Ndamukong Suh Wants People To Stop Thinking Of Him As A Dirty Player
By Ashley Dunkak
DETROIT (CBS DETROIT) – According to Detroit Lions defensive tackle Ndamukong Suh, his reputation as a dirty player got started in 2011 when he stomped on Green Bay Packers center Evan Dietrich-Smith. Now almost four years – and eight fines – into his playing career, Suh says he wants people to look at his body of work instead of that one moment.
“It’s obviously tainted me and given me a bad rep, and well-deserved in that instance, but I don’t think one moment in somebody’s life is going to define them,” Suh said on Sirius XM NFL Radio. “I’ve vowed, not only to myself personally, but to my family and my teammates and coaches not to have that happen again and not have situations like that that’s going to hurt them or make them feel that they can’t be proud of me or want me as a teammate.”
Suh’s most recent fine came less than two weeks ago, on Nov. 24, when he celebrated a tackle for loss with a throat-slash gesture, a move that has been banned in the NFL since 1999, a decade before Suh came into the league.
Another of Suh’s fines this season came after he illegally blocked Minnesota Vikings center John Sullivan. Suh received a $100,000 fine for the action and his status as a repeat offender. Nevertheless, Suh says he has changed.
“I think I’ve definitely grown up quite a bit just understanding that if you’re not growing up, you’re just moving backward,” he said. “I’m a person that always wants to move forward, always want to grow and learn and not be the smartest person in the room, because when you’re not the smartest person in the room, you’re always learning things. I’m a learner. That’s how I got to where I am now.”
Dirty or not, Suh’s performance in 2013 has been nothing short of dominant.

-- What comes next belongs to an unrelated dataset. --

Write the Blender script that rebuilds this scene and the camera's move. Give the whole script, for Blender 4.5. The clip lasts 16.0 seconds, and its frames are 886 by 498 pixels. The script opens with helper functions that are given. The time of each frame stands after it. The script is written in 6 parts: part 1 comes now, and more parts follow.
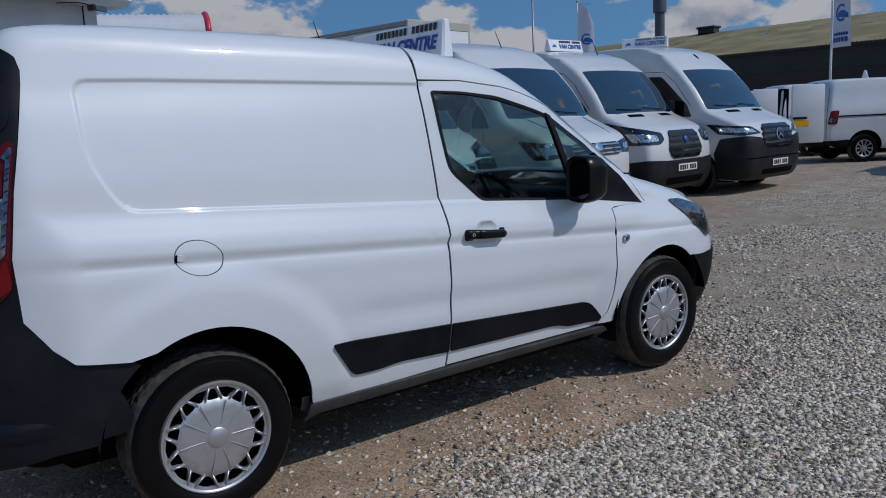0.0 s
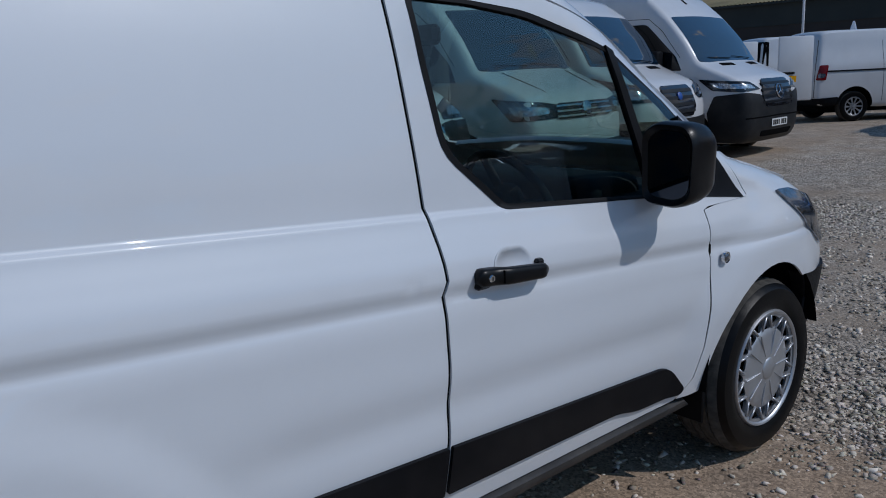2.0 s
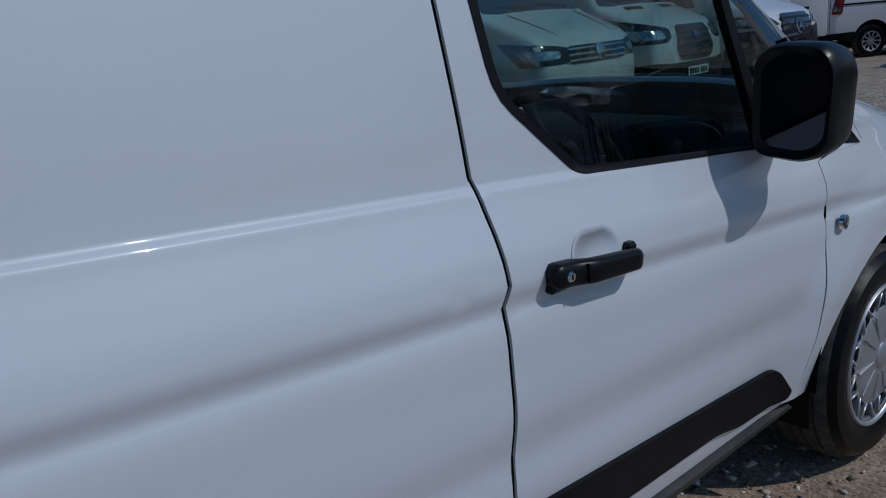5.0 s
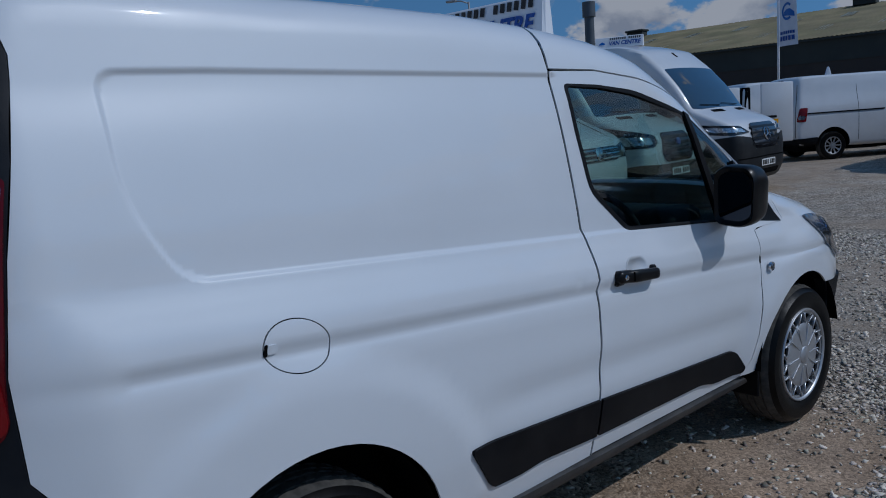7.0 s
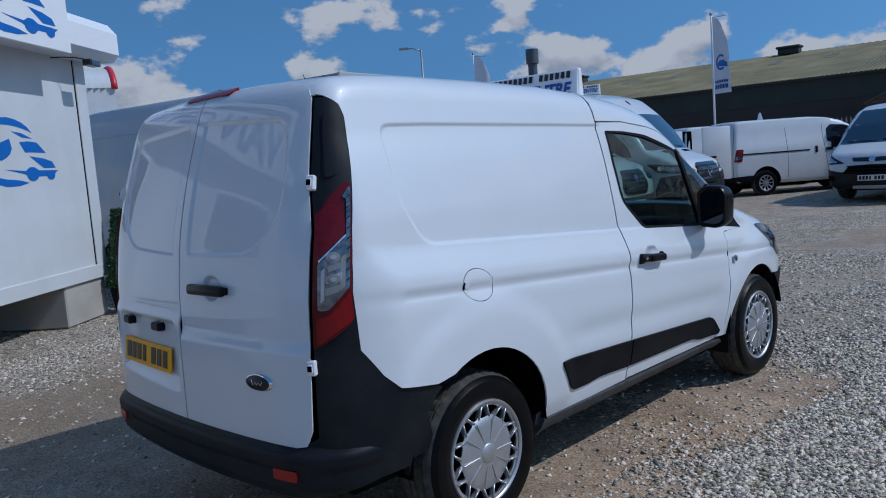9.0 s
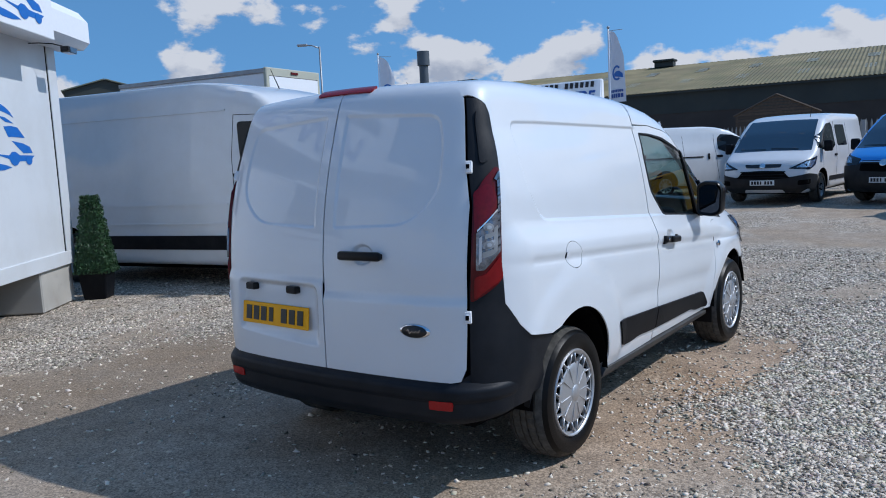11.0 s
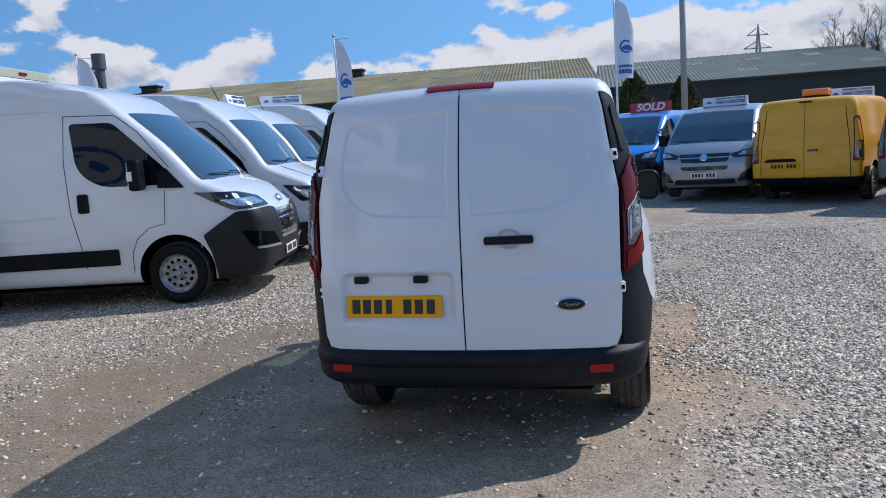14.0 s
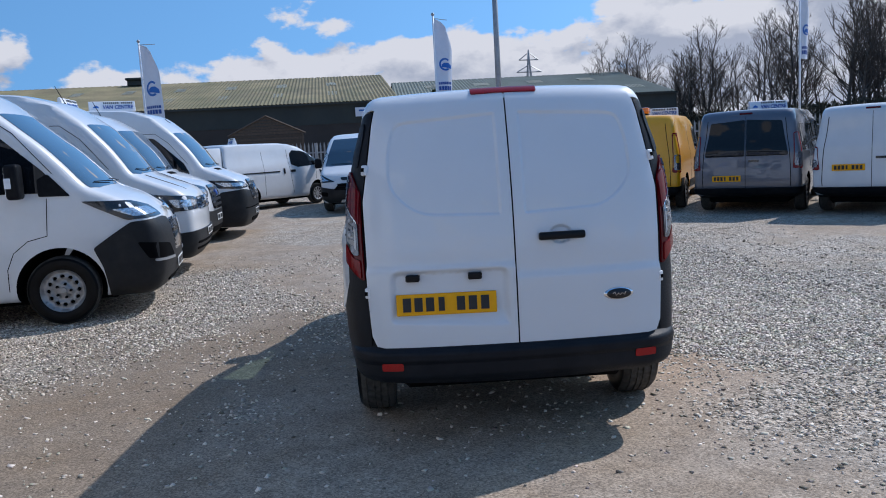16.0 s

Even though the numbers might not show it, Suh impacts every play. Either he wins his matchup – defense coordinator Gunther Cunningham said Suh is doubled on every play – and hurries the quarterback himself, or he causes enough of a ruckus that another defensive lineman can disturb the peace of the passer. Coaches also credit him for “assists” on several interceptions by others.